__WHAT IS BEING ASKED__.
Please retype the data in full and exactly; the pictures are not part of the copy.

─── PROVIDED MATERIAL

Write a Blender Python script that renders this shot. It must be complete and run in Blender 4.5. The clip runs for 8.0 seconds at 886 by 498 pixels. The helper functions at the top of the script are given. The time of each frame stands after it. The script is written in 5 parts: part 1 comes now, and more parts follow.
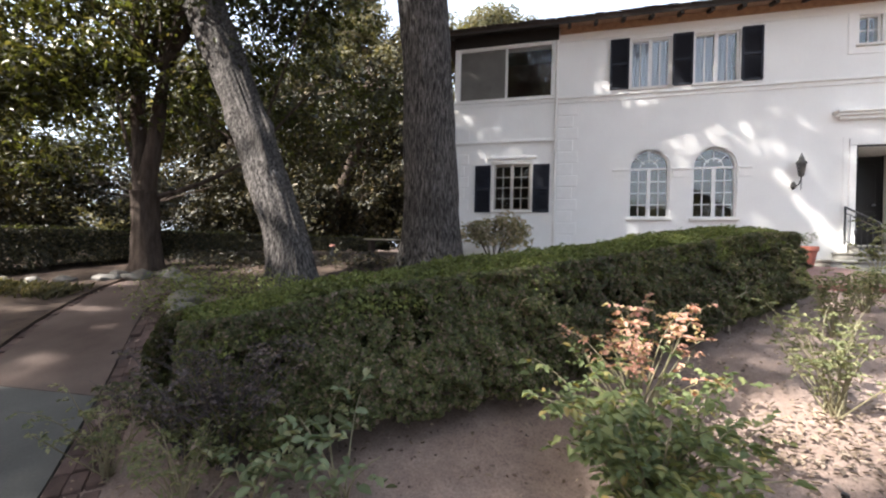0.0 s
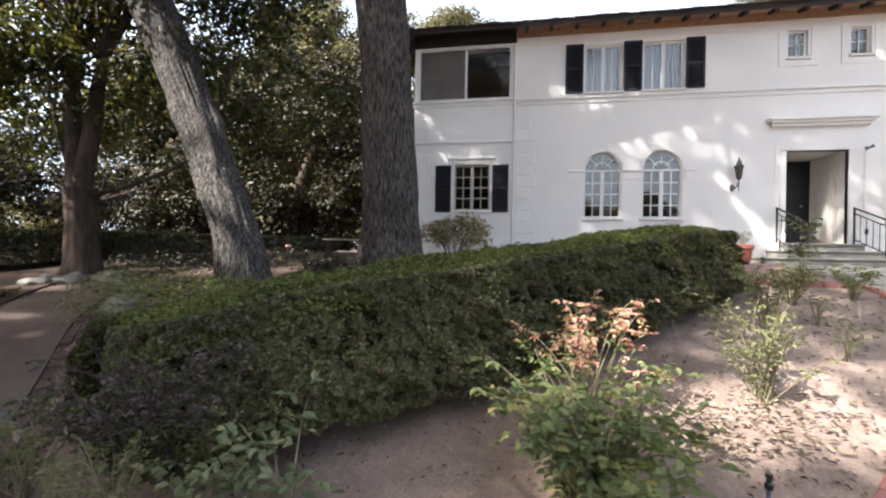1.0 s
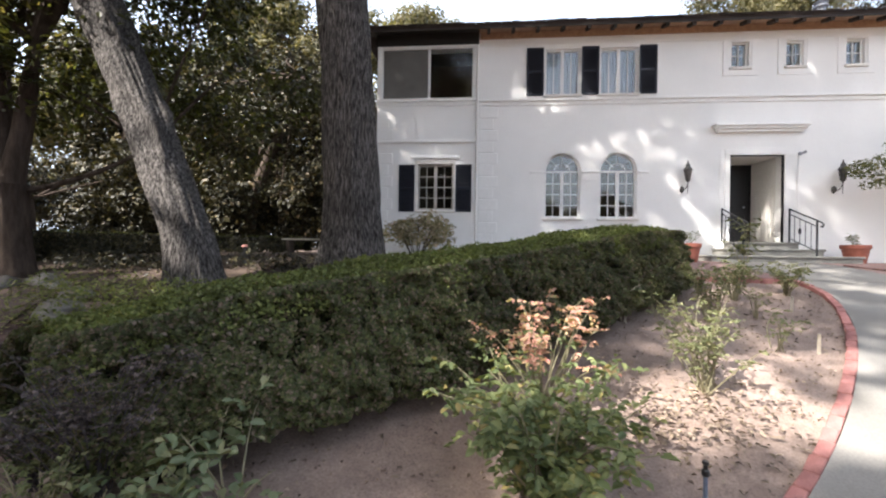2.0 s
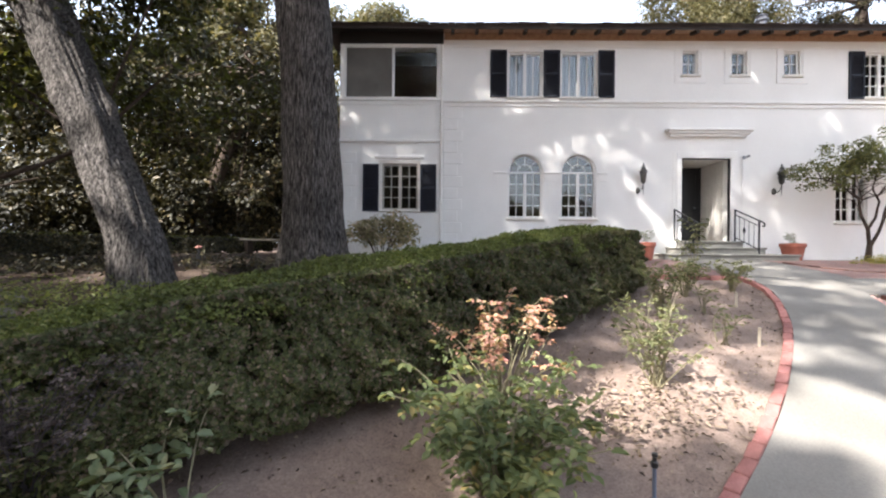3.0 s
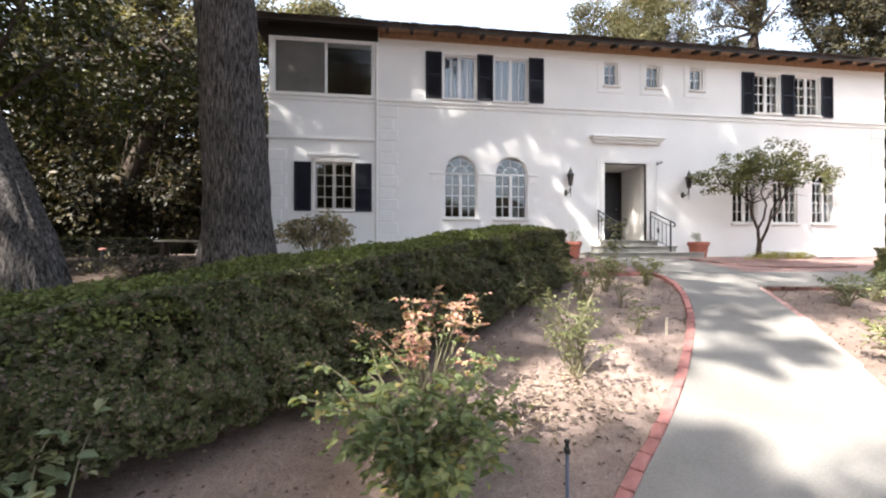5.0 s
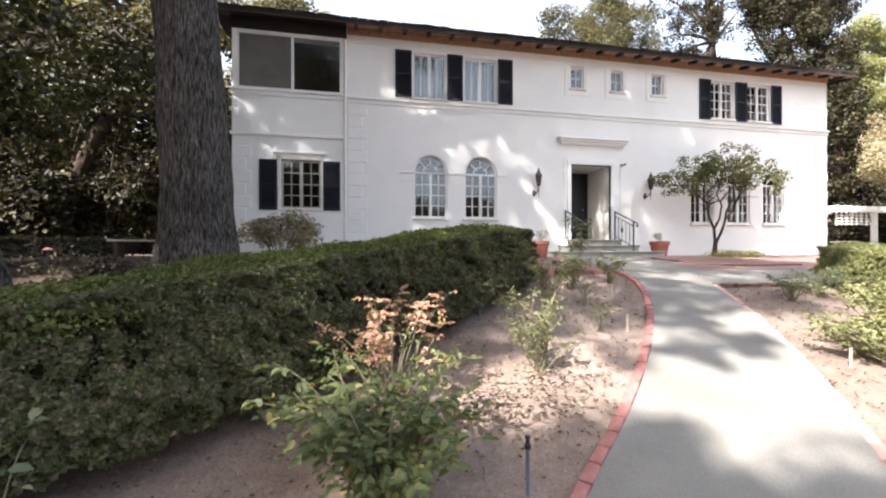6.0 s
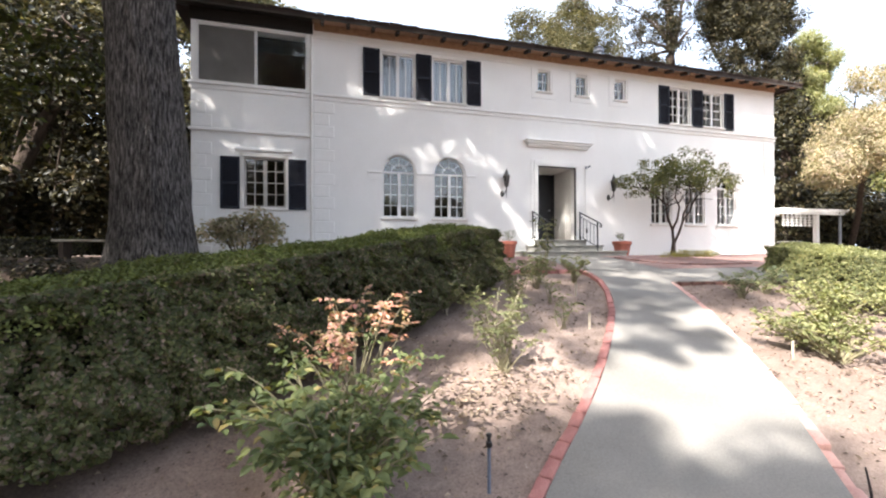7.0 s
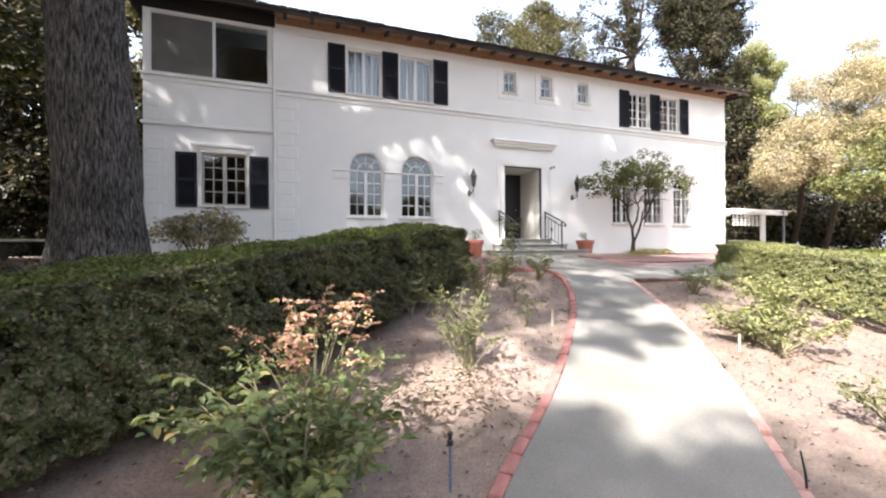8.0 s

──────

__EXERCISE RESULT__.
Write a Blender Python script that renders this shot. It must be complete and run in Blender 4.5. The clip runs for 8.0 seconds at 886 by 498 pixels. The helper functions at the top of the script are given. The time of each frame stands after it. The script is written in 5 parts: part 1 comes now, and more parts follow.
0.0 s
1.0 s
2.0 s
3.0 s
5.0 s
6.0 s
7.0 s
8.0 s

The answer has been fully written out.